Do you like being so strongly associated with this character?

I’m a fatalist you might say. I really believe in fate. I’ve lived long enough to stop trying to twist and turn my own fate. I love positive thinking and everything but all these people in this modern day go, “I can make my own fate.” I go, “It’s out there for you.” I think it was Don McLean that said, “No matter which road I would take, all roads lead to where I stand.” And I believe that. And I believe that somehow this is what I was supposed to be, so I accept this and embrace this as a pretty cool gift. I could have gone along with my resume and an iron lung doing little pieces of L.A. theater with four people in the audience. I talk about in my book about being an actor at that time, just before I did Seinfeld, the worst question you could ever be asked was, “What do you do?” Because you’re pouring 15 years of all your spare time into being an actor but the last thing you want to do is say, “I’m an actor” and have them go, “Oh yeah? What have I seen you in?” “Nothing.” “Really? How do you know?” “Because there are four people who sit in the audience and watch my play and you’re not one of them.
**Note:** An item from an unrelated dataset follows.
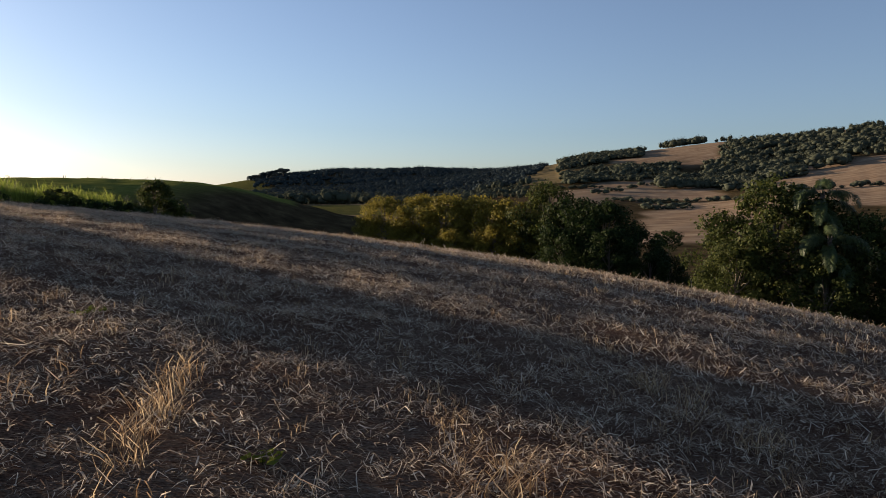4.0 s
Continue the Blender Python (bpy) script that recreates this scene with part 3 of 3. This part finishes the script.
# ---- strips, blades and straw: many thin pieces in one mesh ----
def strips(base, way, up, length, width, bend, rng, two=True):
    """Thin strips: from base along way, rising by up and bending over. Arrays of n rows."""
    n = len(base)
    L, W, Bn = length[:, None], width[:, None], bend[:, None]
    d = unit(way)
    s = unit(np.cross(d, np.array([0, 0, 1.0])) + rng.normal(0, 0.25, (n, 3)))
    tipz = np.array([0, 0, 1.0])
    mid = base + d * L * 0.5 + tipz * up[:, None] * 0.6
    tip = base + d * L + tipz * up[:, None] + np.cross(d, tipz) * Bn
    if two:
        v = np.stack([base - s * W * 0.5, base + s * W * 0.5, mid + s * W * 0.5, mid - s * W * 0.5, tip + s * W * 0.3, tip - s * W * 0.3], 1).reshape(-1, 3)
        o = np.arange(n)[:, None] * 6
        f = np.concatenate([np.concatenate([o, o + 1, o + 2, o + 3], 1), np.concatenate([o + 3, o + 2, o + 4, o + 5], 1)])
    else:
        v = np.stack([base - s * W * 0.5, base + s * W * 0.5, tip + s * W * 0.4, tip - s * W * 0.4], 1).reshape(-1, 3)
        o = np.arange(n)[:, None] * 4
        f = np.concatenate([o, o + 1, o + 2, o + 3], 1)
    return v, f


def stuff(name, v, f, mat, label, category, soft_shade=False):
    return tagged(new(name, mesh_of(name, v, f, mat, soft_shade)), label, category, kind="stuff")


def spiky_plant(x, y, h, seed):
    ob = thing("spiky_plant", "low spiky plant with upright narrow leaves beside the palm", "plant", (x, y, gz(x, y)), seed * 40, 1, "spiky plants by the palms")
    rng = np.random.default_rng(seed)
    v, f = tube(np.array([[0, 0, -0.1], [0, 0.01, h * 0.2], [0.02, 0, h * 0.42]]), [0.05, 0.045, 0.02], 6)
    part("stem", mesh_of("stem", v, f, BARK, True), ob)
    n = 46
    a, q = rng.uniform(0, 6.283, n), rng.uniform(0, 1, n)
    base = np.stack([0 * a, 0 * a, h * (0.08 + 0.34 * q)], -1)
    way = np.stack([np.cos(a), np.sin(a), 0 * a], -1)
    v, f = strips(base, way, h * rng.uniform(0.15, 0.62, n), h * rng.uniform(0.2, 0.5, n), rng.uniform(0.035, 0.06, n), rng.normal(0, 0.05, n), rng, True)
    part("foliage", mesh_of("foliage", v, f, LEAF_MID), ob)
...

I’ve memorized their faces.” So when I did Seinfeld I had to right to go, “I’m an actor. I was on Seinfeld.” There’s no downside. And I haven’t been typecast because if you look at the other guest spots I’ve done none of them have been the same.

You’re not a Nazi in everything.

Except for Arrested Development I was Saddam Hussein and in a movie called Postal I was Osama Bin Laden. My Jewish mom is very proud.